In January, the Justice Department filed a lawsuit accusing Google of monopolizing the advertising-technology business and calling for the company to be broken up. That suit echoed another brought against Google by a group of state attorneys general in 2020, led by Texas. And Google, like other online platforms, continues to field criticism about the spread of misinformation on its sites, especially ahead of the 2024 US presidential election.

The company, for its part, said it was building on previous work to make ads more transparent, though this is the first one-stop center for users. In 2018, ahead of the US midterm elections, Google began requiring advertisers that wanted to run election ads on its platforms to go through a verification process and include disclosures saying who paid for the ads. Two years later, it introduced a global advertiser identity verification program to authenticate businesses and the products and services they sold.
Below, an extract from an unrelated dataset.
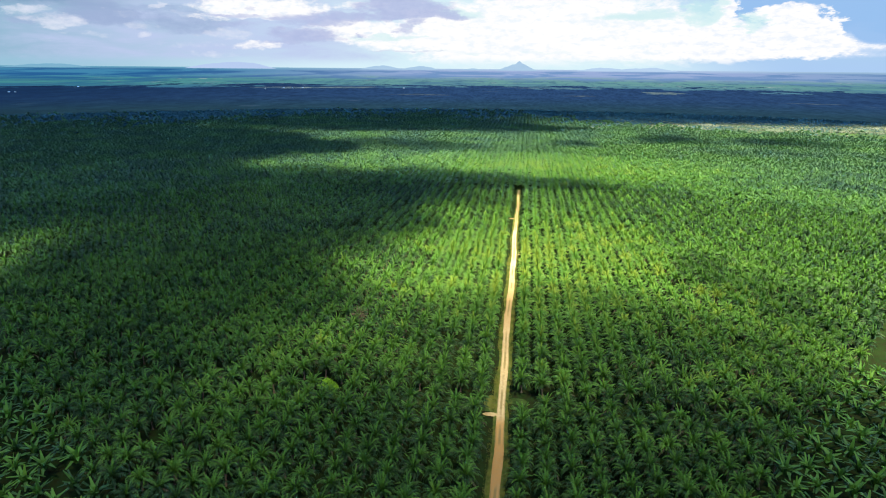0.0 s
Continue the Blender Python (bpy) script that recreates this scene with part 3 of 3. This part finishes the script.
def frond_bases():
    """The shaggy knot of leaf stalks from which the fronds spring."""
    r = np.random.RandomState(77)
    a = np.arange(10) * 2 * np.pi / 10
    rings = [np.stack([q * np.cos(a + 0.3 * k) * r.uniform(0.8, 1.2, 10), q * np.sin(a + 0.3 * k) * r.uniform(0.8, 1.2, 10), z + r.uniform(-0.08, 0.08, 10)], -1)
             for k, (q, z) in enumerate(((0.42, -0.35), (0.62, 0.05), (0.50, 0.45), (0.28, 0.95), (0.05, 1.5)))]
    i, j = np.meshgrid(np.arange(4), np.arange(10), indexing="ij")
    k = (j + 1) % 10
    f = np.stack([i * 10 + j, i * 10 + k, (i + 1) * 10 + k, (i + 1) * 10 + j], -1).reshape(-1, 4)
    return mesh_of("crown", np.concatenate(rings), f, FROND, dict(tone=np.full(50, 0.3), age=np.full(50, 0.85)))


def plant_things():
    crowns, leaves, heart = [], [], frond_bases()
    for s in range(6):
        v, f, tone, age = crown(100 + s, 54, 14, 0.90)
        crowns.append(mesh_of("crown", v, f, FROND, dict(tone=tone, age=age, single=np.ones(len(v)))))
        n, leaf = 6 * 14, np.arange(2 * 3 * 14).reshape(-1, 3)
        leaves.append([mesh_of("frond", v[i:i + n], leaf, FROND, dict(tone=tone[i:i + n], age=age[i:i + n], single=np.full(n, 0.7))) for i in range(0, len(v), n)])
    trunks = [mesh_of("trunk", *trunk(TRUNK, 9, s), BARK, None, True) for s in range(3)]
    for n, i in enumerate(THINGS):
        palm = tagged(new("oil_palm"), "mature oil palm with arching green fronds, planted in a row", "palm tree", "oil palms in rows")
        palm.matrix_basis = pose(PX[i], PY[i], 0, rng.uniform(-6, 6), rng.uniform(-6, 6), math.degrees(PTURN[i])) @ Matrix.Diagonal((PSIZE[i], PSIZE[i], PSIZE[i] * PLIFT[i], 1))
        part("trunk", trunks[n % 3], palm)
        split = n < LEAFY
        top = part("crown", heart if split else crowns[n % 6], palm)
        top.location = (0, 0, TRUNK)
        for leaf in leaves[n % 6] if split else ():
            part("frond", leaf, top)
    for ids, tint, old, label in ((DYING, -0.1, 0.80, "dying oil palm with brown drooping fronds"), (YELLOW, 0.65, -0.2, "oil palm with yellowing fronds in the rows")):
        v, f, tone, age = crown(150, 40, 11, 0.75)
        me = mesh_of("crown", v, f, FROND, dict(tone=tone + tint, age=age + old))
        for i in ids:
            palm = tagged(new("oil_palm"), label, "palm tree", "oil palms in rows")
            palm.matrix_basis = pose(PX[i], PY[i], 0, 0, 0, math.degrees(PTURN[i]))
            part("trunk", trunks[0], palm)
            part("crown", me, palm).location = (0, 0, TRUNK)


def plant_many(name, chosen, variants, label, trunks=True):
    """The palms of one belt, joined into one mesh."""
    vs, fs, tones, ages, haze_tints, base = [], [], [], [], [], 0
    tv, tf = trunk(TRUNK, 4, 1)
    tf = np.concatenate([tf[:, :3], tf[:, [0, 2, 3]]])
    pick = np.arange(len(chosen)) % len(variants)
    for m, (v, f, tone, age) in enumerate(variants):
        ids = chosen[pick == m]
        c, s, g, h = np.cos(PTURN[ids])[:, None], np.sin(PTURN[ids])[:, None], PSIZE[ids][:, None], (PSIZE * PLIFT)[ids][:, None]
        x, y, z = v.T
        w = np.stack([PX[ids][:, None] + g * (x * c - y * s), PY[ids][:, None] + g * (x * s + y * c), h * (z + TRUNK)], -1)
        vs.append(w.reshape(-1, 3))
        fs.append((f[None] + (np.arange(len(ids)) * len(v))[:, None, None]).reshape(-1, 3) + base)
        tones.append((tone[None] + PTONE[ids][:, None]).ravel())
        ages.append(np.repeat(age[None], len(ids), 0).ravel())
        haze_tints.append(np.repeat(PHAZE[ids][:, None], len(v), 1).ravel())
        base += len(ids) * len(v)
    me = mesh_of(name, np.concatenate(vs), np.concatenate(fs), FROND, dict(tone=np.concatenate(tones), age=np.concatenate(ages), stand=np.concatenate(haze_tints)))
    ob = tagged(new(name, me), label, "palm trees", "oil palms in rows", "stuff")
    if trunks:
        w = np.stack([PX[chosen][:, None] + tv[:, 0], PY[chosen][:, None] + tv[:, 1], (PSIZE * PLIFT)[chosen][:, None] * tv[:, 2]], -1)
        f = (tf[None] + (np.arange(len(chosen)) * len(tv))[:, None, None]).reshape(-1, 3)
        part("trunks", mesh_of("trunks", w.reshape(-1, 3), f, BARK), ob)
    return ob


plant_things()
rest = np.nonzero(~is_thing)[0]
rd, rt = PD[rest], PT[rest]
front = (rt < 46) & (rd > 70)
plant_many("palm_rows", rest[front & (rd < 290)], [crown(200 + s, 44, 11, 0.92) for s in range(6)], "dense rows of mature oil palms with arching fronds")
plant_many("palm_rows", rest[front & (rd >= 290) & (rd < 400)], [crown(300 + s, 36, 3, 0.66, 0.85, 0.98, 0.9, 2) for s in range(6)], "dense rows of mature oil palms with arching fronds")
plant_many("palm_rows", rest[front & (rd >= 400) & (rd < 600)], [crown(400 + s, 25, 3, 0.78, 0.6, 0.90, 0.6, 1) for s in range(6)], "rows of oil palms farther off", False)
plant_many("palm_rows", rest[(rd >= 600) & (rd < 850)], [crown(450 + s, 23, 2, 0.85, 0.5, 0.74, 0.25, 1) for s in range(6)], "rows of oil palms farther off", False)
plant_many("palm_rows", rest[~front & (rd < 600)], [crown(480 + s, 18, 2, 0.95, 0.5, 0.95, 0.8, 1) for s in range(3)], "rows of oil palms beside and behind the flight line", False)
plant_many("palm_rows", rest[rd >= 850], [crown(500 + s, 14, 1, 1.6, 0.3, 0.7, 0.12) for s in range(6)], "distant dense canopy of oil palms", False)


# ---------------------------------------------------------------- far land
def far_woods():
    r = np.random.RandomState(31)
    count = 14000
    d, t = np.sqrt(r.uniform(1250 ** 2, FAR ** 2, count)), np.radians(r.uniform(-46, 46, count) - HEADING)
    x, y = CENTRE[0] + d * np.sin(t), CENTRE[1] + d * np.cos(t)
    dense = (d > 1340 + 260 * fbm((x - CENTRE[0]) / 170, (y - CENTRE[1]) / 400, 6, 3) + 200 * r.randn(count))
    dense &= ~((x > 80) & (x < 1300) & (y < 1700 + 60 * np.sin(x / 90) + 40 * r.randn(count)))
    x, y = x[dense], y[dense]
    n = len(x)
    a = np.arange(5) * 2 * np.pi / 5
    ring = np.stack([np.cos(a), np.sin(a)], -1)
    size, tall = r.uniform(4, 9, n), r.uniform(2, 6, n)
    jit = r.uniform(0.7, 1.3, (n, 5))
    low = np.concatenate([np.stack([x, y], -1)[:, None] + ring[None] * (size[:, None] * jit)[..., None], np.zeros((n, 5, 1))], -1)
    high = np.concatenate([np.stack([x, y], -1)[:, None] + ring[None] * (size[:, None] * jit * 0.7)[..., None], np.repeat((tall * 0.75)[:, None, None], 5, 1)], -1)
    tip = np.stack([x, y, tall], -1)[:, None]
    v = np.concatenate([low, high, tip], 1)
    f = []
    for k in range(5):
        m = (k + 1) % 5
        f += [(k, m, 5 + m), (k, 5 + m, 5 + k), (5 + k, 5 + m, 10)]
    f = (np.array(f)[None] + (np.arange(n) * 11)[:, None, None]).reshape(-1, 3)
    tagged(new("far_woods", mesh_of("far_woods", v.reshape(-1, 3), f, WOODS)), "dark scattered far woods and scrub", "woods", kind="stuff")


def scrub(count, places, seed, label):
    """Pale dry bushes, too many to count, scattered over ellipses (x, y, rx, ry)."""
    r = np.random.RandomState(seed)
    at = np.array(places)[r.randint(0, len(places), count)]
    a, q = r.uniform(0, 2 * np.pi, count), np.abs(r.randn(count)) * 0.55
    x, y = at[:, 0] + at[:, 2] * q * np.cos(a), at[:, 1] + at[:, 3] * q * np.sin(a)
    k = np.arange(5) * 2 * np.pi / 5
    size, tall = r.uniform(1.6, 4.0, count), r.uniform(0.8, 2.6, count)
    jit = r.uniform(0.6, 1.4, (count, 5))
    xy = np.stack([x, y], -1)[:, None] + np.stack([np.cos(k), np.sin(k)], -1)[None] * (size[:, None] * jit)[..., None]
    low = np.concatenate([xy, (tall * 0.2)[:, None, None] * jit[..., None]], -1)
    v = np.concatenate([low, np.stack([x, y, tall], -1)[:, None], np.stack([x, y, 0 * x], -1)[:, None]], 1)
    f = np.array([(i, (i + 1) % 5, 5) for i in range(5)] + [((i + 1) % 5, i, 6) for i in range(5)])
    f = (f[None] + (np.arange(count) * 7)[:, None, None]).reshape(-1, 3)
    tagged(new("dry_scrub", mesh_of("dry_scrub", v.reshape(-1, 3), f, DRY)), label, "scrub", kind="stuff")


def clearing(azimuth, real, wide, deep, mat, seed, label):
    """A pale field far off; wide and deep in metres of the real land."""
    a = np.linspace(0, 2 * np.pi, 37)[:-1]
    rr = 0.9 + 0.6 * fbm(a * 1.7, a * 0, seed) + 0.25 * np.sin(a * 5 + seed)
    pts = [far_point(azimuth + math.degrees(wide * q * math.cos(b) / real), real + deep * q * math.sin(b)) + Vector((0, 0, 0.6)) for b, q in zip(a, rr)]
    v = [far_point(azimuth, real) + Vector((0, 0, 0.6))] + pts
    f = [(0, i + 1, (i + 1) % 36 + 1) for i in range(36)]
    tagged(new("clearing", mesh_of("clearing", [tuple(p) for p in v], f, mat)), label, "field", "pale far clearings", "structure")


far_woods()
scrub(6500, [(330, 1450, 190, 150), (560, 1440, 200, 170), (470, 1560, 300, 110), (850, 1560, 300, 100), (760, 1460, 220, 170), (950, 1420, 220, 150), (1130, 1380, 160, 130), (90, 1420, 80, 40)], 3, "pale dry scrub beyond the palms")
# far fields glow, with hazy daylight put into their colour
PALE_FIELD = hazy_glow_material("glowing_pale_clearing", lambda n, w: n.mix(n.ramp(n.noise(n.scaled(w, 0.02, 0.006, 1), 1.0, 5.0), 0.35, 0.65), (0.045, 0.10, 0.17), (0.20, 0.28, 0.30)))
DIM_FIELD = hazy_glow_material("glowing_dim_clearing", lambda n, w: n.mix(n.ramp(n.noise(n.scaled(w, 0.02, 0.006, 1), 1.0, 5.0), 0.35, 0.65), (0.025, 0.055, 0.12), (0.10, 0.15, 0.21)))
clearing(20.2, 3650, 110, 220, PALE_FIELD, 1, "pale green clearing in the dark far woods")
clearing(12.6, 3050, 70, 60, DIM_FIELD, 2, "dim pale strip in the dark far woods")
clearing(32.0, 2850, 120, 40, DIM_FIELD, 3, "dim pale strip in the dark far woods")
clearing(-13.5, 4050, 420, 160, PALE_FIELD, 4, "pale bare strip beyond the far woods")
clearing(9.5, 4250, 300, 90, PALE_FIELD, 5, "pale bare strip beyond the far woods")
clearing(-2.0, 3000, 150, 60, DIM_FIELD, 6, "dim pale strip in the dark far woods")


def house(azimuth, real, w, turn):
    """A far house, drawn as large as it looks from the real distance."""
    at = far_point(azimuth, real)
    k = math.hypot(at.x - CENTRE[0], at.y - CENTRE[1]) / real
    w, d, h = w * k, w * 0.6 * k, w * 0.34 * k
    ob = tagged(new("house"), "small far white house with a metal gable roof", "house", "far houses")
    ob.matrix_basis = pose(at.x, at.y, at.z, 0, 0, turn)
    bm = bmesh.new()
    bmesh.ops.create_cube(bm, size=1, matrix=Matrix.Translation((0, 0, h / 2 - 0.5)) @ Matrix.Diagonal((w, d, h + 1, 1)))
    me = bpy.data.meshes.new("wall")
    bm.to_mesh(me)
    bm.free()
    me.materials.append(HOUSE_WALL)
    part("wall", me, ob)
    v = [(-w * .55, -d * .58, h - .1), (w * .55, -d * .58, h - .1), (w * .55, d * .58, h - .1), (-w * .55, d * .58, h - .1), (-w * .55, 0, h * 1.55), (w * .55, 0, h * 1.55)]
    me = bpy.data.meshes.new("roof")
    me.from_pydata(v, [], [(0, 1, 5, 4), (2, 3, 4, 5), (0, 4, 3), (1, 2, 5), (0, 3, 2, 1)])
    me.materials.append(HOUSE_ROOF)
    part("roof", me, ob, "pale metal gable roof")


for az, real, wide, turn in ((-36.0, 3600, 9, 12), (-35.6, 3580, 8, 70), (-31.3, 4300, 10, 30), (-16.5, 3800, 10, 10), (-14.9, 3900, 12, 60), (-14.1, 3850, 9, 0), (-13.2, 3950, 11, 20), (-3.8, 3950, 9, 45)):
    house(az, real, wide, turn)


def shrub(x, y, size, seed, label):
    """A leafy bush: stems and many small upright leaves round them."""
    r = np.random.RandomState(seed)
    ob = tagged(new("shrub"), label, "shrub")
    ob.location = (x, y, 0)
    n = 900
    a, rad = r.uniform(0, 2 * np.pi, n), size * np.sqrt(r.rand(n))
    z = size * 0.8 * (0.15 + 0.85 * r.rand(n)) * np.sqrt(np.clip(1 - (rad / size) ** 2, 0.05, 1)) * (1 + 0.25 * np.sin(a * 3 + seed))
    c = np.stack([rad * np.cos(a), rad * np.sin(a), z], -1)
    d = np.stack([np.cos(a), np.sin(a), 0.6 + 0 * a], -1) + r.uniform(-0.7, 0.7, (n, 3))
    d /= np.linalg.norm(d, axis=1, keepdims=True)
    side = np.cross(d, r.uniform(-1, 1, (n, 3)))
    side /= np.linalg.norm(side, axis=1, keepdims=True)
    v = np.stack([c - side * 0.16, c + side * 0.16, c + d * 0.75], 1).reshape(-1, 3)
    part("leaves", mesh_of("leaves", v, np.arange(3 * n).reshape(-1, 3), BUSH), ob)
    stems = []
    for k in range(7):
        t = k * 0.9
        stems.append(np.array([[0.06 * math.cos(t), 0.06 * math.sin(t), 0], [0.06 * math.cos(t + 2), 0.06 * math.sin(t + 2), 0], [size * 0.6 * math.cos(t), size * 0.6 * math.sin(t), size * 0.6]]))
    part("stems", mesh_of("stems", np.concatenate(stems), np.arange(21).reshape(-1, 3), BARK), ob)


shrub(-77.2, 213.5, 3.7, 3, "bright lime-green bush in the grassy lane")
shrub(-74.4, 212.2, 2.3, 4, "bright lime-green bush in the grassy lane")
In 2022, the company said, it updated 29 policies for advertisers and publishers, focusing on verifying those selling financial services and strengthening rules for election ads and teen protections.

In a separate update on ads safety, Google said it removed 5.2 billion bad ads, restricted more than 4.3 billion ads and suspended over 6.7 million advertiser accounts in 2022. The ads taken off the platforms included those that violated the company's policies, such as dismissing or condoning the war in Ukraine. Google also said it took action against 143,000 publisher sites for violating rules — up from 63,000 sites in 2021.